RECORDS SUPPLIED
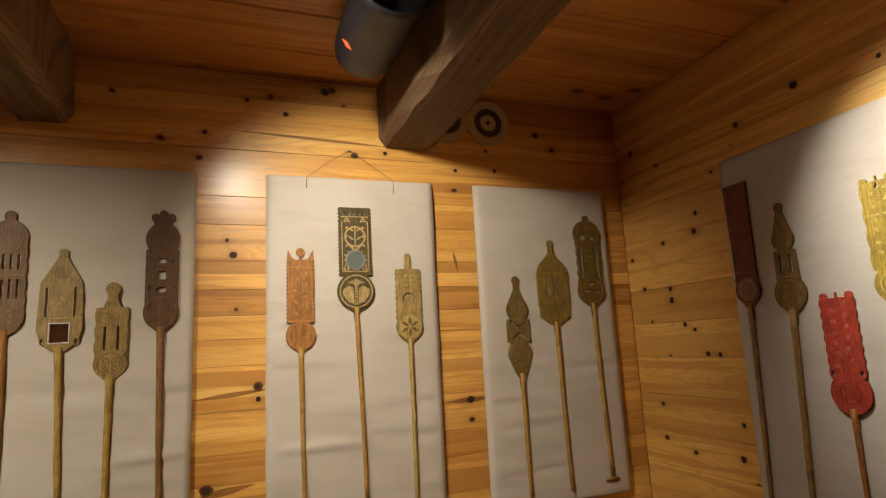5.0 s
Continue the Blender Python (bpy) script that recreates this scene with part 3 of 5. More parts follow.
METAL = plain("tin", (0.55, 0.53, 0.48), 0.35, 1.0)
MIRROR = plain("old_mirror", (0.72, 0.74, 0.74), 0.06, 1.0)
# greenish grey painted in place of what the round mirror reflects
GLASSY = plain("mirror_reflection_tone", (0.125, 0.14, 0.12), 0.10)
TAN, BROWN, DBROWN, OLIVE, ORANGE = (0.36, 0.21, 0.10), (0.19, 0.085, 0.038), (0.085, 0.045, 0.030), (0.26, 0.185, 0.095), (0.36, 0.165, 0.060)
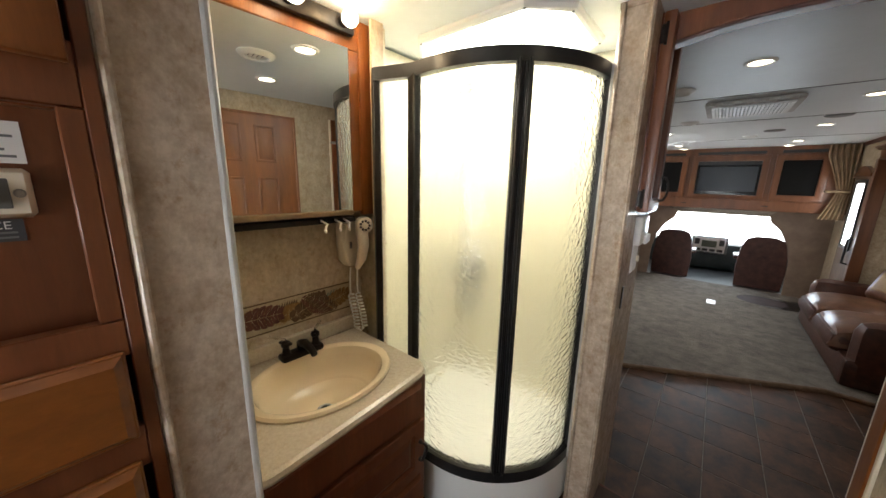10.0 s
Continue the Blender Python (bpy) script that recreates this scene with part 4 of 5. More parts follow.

INSTRUCTIONS TO FOLLOW
Reproduce the data word for word, excluding its pictures.

THE OUTPUT
5.0 s
Continue the Blender Python (bpy) script that recreates this scene with part 3 of 5. More parts follow.
METAL = plain("tin", (0.55, 0.53, 0.48), 0.35, 1.0)
MIRROR = plain("old_mirror", (0.72, 0.74, 0.74), 0.06, 1.0)
# greenish grey painted in place of what the round mirror reflects
GLASSY = plain("mirror_reflection_tone", (0.125, 0.14, 0.12), 0.10)
TAN, BROWN, DBROWN, OLIVE, ORANGE = (0.36, 0.21, 0.10), (0.19, 0.085, 0.038), (0.085, 0.045, 0.030), (0.26, 0.185, 0.095), (0.36, 0.165, 0.060)
10.0 s
Continue the Blender Python (bpy) script that recreates this scene with part 4 of 5. More parts follow.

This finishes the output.